Request
Reproduce the material below line by line, beginning with its first line and ending with the line that contains "dresser(pose(-2.312, 0.342, 0.0))"; leave out pictures.

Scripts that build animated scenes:
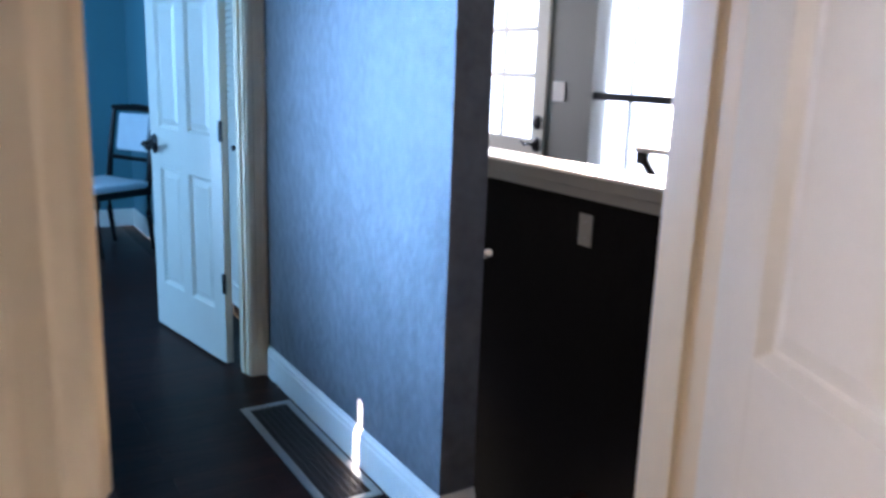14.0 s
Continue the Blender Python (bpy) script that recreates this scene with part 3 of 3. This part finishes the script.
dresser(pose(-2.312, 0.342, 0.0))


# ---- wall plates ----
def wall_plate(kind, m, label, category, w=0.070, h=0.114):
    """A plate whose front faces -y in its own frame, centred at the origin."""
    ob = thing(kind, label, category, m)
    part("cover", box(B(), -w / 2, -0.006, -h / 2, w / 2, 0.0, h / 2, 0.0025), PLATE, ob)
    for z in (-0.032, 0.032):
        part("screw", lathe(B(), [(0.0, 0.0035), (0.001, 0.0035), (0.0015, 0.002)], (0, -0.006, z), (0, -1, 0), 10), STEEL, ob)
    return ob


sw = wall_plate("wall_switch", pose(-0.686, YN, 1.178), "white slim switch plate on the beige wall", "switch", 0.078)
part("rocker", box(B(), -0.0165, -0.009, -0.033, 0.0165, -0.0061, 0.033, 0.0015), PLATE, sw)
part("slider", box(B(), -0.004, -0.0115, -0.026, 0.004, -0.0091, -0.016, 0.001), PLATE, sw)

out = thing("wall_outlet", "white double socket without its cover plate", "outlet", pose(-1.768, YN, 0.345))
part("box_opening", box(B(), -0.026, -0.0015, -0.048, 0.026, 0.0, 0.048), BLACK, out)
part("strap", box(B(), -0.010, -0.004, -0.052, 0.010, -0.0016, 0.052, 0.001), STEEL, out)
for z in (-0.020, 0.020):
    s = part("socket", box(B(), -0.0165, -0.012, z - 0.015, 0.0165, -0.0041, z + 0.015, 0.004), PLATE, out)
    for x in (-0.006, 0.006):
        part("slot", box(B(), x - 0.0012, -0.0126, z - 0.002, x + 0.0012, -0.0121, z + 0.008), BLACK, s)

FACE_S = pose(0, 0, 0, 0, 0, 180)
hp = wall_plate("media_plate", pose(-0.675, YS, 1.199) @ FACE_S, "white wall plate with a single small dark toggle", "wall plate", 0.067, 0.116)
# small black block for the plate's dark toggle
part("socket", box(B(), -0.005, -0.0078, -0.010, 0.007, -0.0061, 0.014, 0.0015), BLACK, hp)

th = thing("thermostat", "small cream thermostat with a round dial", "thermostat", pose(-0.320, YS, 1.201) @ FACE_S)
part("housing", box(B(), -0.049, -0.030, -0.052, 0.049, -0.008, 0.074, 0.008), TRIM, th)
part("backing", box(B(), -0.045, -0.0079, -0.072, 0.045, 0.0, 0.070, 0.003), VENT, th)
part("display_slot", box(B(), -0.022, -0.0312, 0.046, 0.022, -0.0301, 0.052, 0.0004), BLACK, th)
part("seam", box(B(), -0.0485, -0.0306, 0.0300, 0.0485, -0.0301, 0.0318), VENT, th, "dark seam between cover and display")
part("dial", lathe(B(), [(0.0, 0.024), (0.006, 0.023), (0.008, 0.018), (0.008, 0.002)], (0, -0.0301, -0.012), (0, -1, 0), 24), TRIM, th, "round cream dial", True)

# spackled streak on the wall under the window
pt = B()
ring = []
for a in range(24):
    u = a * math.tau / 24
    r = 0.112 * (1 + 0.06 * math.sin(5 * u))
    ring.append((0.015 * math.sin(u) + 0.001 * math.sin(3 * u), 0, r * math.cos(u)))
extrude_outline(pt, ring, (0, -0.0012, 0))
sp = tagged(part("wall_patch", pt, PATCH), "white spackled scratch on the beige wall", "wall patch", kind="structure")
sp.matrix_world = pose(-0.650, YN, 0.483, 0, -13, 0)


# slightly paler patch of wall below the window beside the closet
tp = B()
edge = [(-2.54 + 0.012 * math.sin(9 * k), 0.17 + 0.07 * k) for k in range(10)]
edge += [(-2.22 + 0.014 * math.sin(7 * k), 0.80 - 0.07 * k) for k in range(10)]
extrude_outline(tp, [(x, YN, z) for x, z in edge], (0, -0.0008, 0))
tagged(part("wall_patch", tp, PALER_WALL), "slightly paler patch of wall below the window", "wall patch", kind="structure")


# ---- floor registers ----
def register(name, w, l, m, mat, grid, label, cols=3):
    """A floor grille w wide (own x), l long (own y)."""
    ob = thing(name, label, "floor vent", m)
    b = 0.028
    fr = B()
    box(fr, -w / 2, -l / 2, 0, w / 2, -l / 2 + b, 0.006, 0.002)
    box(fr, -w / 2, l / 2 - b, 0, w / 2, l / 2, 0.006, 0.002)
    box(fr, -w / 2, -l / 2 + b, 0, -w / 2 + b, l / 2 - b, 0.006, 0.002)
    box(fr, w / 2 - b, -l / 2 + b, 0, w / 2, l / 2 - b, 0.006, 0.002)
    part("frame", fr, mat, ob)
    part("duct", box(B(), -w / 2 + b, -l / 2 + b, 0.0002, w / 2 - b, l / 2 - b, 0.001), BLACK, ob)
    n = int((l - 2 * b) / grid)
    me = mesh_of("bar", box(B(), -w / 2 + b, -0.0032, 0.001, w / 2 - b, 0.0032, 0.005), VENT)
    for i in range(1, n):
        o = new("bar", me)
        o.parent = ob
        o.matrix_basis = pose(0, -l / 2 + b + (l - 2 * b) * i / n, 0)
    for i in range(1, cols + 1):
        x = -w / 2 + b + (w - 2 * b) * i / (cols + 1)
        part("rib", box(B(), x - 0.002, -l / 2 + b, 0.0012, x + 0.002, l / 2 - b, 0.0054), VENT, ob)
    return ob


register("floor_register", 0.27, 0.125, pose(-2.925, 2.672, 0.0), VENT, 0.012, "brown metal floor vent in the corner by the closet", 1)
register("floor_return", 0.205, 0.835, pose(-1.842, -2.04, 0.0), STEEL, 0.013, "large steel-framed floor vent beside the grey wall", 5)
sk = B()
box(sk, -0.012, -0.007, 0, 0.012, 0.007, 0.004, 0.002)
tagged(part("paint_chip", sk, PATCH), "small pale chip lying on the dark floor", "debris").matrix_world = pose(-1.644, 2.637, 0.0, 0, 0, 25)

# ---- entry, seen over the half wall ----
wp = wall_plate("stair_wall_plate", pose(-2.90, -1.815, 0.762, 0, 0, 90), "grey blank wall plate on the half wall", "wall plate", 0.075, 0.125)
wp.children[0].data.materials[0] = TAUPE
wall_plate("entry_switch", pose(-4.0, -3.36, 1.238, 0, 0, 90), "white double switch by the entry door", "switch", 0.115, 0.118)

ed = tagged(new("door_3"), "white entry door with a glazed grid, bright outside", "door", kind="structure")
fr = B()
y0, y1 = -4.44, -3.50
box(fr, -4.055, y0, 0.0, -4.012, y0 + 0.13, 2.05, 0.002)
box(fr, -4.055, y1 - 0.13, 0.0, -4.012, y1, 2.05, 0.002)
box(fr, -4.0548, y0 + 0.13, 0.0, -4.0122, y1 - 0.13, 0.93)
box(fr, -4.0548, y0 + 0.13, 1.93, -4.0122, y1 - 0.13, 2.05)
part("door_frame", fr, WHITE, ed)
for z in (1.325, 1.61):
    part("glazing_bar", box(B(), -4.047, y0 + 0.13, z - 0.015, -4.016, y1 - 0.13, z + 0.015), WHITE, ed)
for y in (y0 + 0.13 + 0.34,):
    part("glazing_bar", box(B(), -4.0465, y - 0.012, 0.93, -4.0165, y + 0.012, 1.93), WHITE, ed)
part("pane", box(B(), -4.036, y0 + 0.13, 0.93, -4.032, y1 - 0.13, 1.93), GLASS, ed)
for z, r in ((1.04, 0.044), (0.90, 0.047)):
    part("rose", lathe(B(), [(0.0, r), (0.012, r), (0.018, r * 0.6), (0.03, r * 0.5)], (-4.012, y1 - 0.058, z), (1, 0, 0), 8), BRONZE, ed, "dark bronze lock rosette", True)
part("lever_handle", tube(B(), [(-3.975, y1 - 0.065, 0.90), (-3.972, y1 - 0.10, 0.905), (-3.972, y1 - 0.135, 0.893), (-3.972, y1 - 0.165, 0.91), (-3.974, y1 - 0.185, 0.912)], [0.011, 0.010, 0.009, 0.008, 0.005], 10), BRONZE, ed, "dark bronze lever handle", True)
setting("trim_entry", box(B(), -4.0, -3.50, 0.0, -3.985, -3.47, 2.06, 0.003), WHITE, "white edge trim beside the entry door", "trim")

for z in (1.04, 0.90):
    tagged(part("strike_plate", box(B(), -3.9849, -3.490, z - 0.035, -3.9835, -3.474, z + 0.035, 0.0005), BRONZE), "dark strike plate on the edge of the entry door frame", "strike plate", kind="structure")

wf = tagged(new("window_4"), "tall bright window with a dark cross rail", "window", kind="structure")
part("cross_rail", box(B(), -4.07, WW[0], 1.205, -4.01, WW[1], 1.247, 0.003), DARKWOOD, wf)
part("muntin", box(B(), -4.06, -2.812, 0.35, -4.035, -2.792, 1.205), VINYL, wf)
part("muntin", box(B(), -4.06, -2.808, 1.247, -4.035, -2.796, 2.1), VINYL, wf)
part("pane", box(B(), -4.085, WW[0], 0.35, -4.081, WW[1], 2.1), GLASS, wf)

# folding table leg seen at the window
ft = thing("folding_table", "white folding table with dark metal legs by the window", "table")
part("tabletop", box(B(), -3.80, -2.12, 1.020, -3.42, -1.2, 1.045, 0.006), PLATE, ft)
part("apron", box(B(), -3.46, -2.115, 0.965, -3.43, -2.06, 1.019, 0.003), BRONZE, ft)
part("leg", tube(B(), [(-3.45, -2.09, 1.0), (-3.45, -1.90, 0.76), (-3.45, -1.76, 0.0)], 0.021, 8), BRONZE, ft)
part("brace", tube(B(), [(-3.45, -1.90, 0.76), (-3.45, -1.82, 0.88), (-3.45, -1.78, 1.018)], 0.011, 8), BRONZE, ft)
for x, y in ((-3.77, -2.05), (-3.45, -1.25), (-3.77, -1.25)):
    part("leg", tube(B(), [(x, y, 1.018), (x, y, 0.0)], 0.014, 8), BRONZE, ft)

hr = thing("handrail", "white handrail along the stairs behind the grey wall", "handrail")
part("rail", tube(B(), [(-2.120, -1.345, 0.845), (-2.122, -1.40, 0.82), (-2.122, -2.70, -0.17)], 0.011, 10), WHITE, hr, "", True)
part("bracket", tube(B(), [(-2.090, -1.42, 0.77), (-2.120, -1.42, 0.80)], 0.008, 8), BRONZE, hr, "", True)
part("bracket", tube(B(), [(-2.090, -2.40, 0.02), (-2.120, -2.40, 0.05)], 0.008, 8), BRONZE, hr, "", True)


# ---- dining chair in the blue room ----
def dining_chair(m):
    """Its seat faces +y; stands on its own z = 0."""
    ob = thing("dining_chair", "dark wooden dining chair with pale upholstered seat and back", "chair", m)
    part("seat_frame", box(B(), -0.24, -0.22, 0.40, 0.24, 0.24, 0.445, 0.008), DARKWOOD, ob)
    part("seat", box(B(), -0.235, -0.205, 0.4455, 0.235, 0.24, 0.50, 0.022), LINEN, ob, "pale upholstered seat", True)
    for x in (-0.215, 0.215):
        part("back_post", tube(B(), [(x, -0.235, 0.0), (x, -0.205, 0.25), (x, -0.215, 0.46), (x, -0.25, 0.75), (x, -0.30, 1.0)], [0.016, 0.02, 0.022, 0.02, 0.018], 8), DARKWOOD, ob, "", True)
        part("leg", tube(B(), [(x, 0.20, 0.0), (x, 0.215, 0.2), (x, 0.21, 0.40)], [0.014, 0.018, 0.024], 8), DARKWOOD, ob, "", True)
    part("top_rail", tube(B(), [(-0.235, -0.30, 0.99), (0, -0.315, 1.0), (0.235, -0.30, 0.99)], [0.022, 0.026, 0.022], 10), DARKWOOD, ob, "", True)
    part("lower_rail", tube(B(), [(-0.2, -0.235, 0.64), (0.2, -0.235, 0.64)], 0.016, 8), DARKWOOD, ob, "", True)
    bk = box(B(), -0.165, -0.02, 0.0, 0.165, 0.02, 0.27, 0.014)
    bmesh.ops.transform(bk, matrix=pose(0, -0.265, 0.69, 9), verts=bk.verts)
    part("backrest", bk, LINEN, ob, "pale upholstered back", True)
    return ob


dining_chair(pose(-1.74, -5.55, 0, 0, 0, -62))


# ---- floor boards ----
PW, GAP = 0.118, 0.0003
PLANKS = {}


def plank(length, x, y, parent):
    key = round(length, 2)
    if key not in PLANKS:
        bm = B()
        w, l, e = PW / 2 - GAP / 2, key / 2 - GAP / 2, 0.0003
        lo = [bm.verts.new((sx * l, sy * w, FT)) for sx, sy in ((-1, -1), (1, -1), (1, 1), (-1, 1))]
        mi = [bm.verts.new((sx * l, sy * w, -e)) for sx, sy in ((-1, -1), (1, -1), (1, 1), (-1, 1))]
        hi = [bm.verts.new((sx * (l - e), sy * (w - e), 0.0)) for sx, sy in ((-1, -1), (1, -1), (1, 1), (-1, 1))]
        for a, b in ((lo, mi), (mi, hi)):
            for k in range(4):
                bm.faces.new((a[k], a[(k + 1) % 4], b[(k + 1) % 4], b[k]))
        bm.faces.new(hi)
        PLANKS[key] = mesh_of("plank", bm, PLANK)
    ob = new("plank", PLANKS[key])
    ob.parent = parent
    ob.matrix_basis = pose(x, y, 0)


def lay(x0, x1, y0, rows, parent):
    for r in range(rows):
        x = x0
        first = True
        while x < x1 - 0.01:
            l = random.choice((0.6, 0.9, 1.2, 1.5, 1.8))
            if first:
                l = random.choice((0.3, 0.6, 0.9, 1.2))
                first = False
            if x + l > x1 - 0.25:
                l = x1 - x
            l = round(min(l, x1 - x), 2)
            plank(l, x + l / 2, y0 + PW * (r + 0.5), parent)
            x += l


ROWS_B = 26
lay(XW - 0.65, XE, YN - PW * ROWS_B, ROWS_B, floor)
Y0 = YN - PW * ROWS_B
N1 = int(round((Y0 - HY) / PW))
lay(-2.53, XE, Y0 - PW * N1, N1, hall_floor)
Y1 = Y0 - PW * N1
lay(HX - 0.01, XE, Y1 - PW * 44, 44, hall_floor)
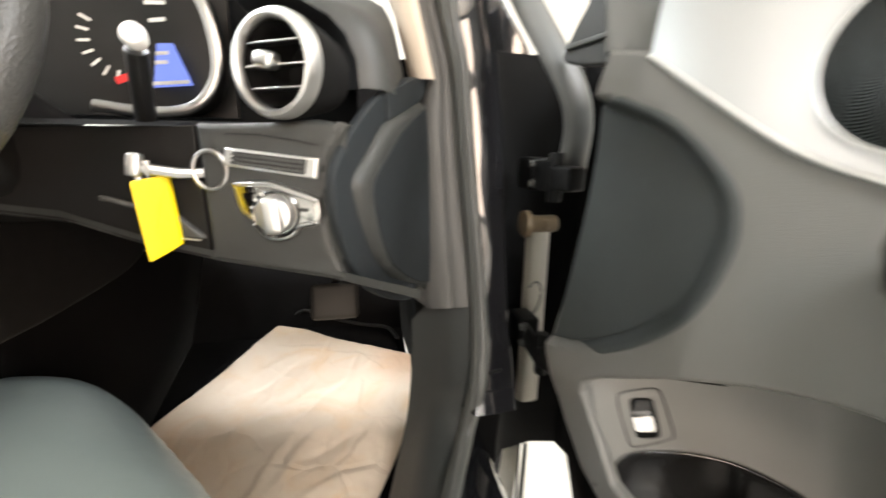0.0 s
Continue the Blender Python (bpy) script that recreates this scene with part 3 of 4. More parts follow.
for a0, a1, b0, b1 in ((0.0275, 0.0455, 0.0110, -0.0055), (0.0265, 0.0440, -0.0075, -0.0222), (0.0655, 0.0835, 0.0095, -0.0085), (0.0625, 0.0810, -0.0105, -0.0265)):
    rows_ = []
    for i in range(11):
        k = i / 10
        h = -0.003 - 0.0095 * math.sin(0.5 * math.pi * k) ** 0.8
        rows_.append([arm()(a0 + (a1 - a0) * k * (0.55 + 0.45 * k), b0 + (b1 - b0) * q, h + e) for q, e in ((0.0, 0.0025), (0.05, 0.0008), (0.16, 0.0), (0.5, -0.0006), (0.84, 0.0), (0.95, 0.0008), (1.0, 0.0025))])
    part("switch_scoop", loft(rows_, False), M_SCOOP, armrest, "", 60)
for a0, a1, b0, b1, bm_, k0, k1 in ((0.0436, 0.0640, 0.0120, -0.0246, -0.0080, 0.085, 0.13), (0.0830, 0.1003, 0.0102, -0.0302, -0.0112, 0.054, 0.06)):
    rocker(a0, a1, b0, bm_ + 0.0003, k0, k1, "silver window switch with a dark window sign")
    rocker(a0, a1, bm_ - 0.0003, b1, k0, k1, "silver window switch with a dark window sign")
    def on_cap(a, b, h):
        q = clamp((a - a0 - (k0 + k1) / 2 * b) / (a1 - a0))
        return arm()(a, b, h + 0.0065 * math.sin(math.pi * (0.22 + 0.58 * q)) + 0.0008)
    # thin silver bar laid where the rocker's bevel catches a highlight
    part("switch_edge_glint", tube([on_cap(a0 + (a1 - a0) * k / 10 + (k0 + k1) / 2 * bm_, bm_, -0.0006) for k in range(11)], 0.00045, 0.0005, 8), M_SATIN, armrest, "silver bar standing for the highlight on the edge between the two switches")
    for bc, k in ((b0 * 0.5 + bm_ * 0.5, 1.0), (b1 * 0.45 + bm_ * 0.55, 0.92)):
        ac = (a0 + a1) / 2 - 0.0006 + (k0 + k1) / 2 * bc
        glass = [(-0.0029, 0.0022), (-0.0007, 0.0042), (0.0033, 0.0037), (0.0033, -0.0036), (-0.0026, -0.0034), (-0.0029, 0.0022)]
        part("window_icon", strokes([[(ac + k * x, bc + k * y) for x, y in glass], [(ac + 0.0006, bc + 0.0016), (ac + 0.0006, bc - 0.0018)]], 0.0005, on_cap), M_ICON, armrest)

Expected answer
14.0 s
Continue the Blender Python (bpy) script that recreates this scene with part 3 of 3. This part finishes the script.
dresser(pose(-2.312, 0.342, 0.0))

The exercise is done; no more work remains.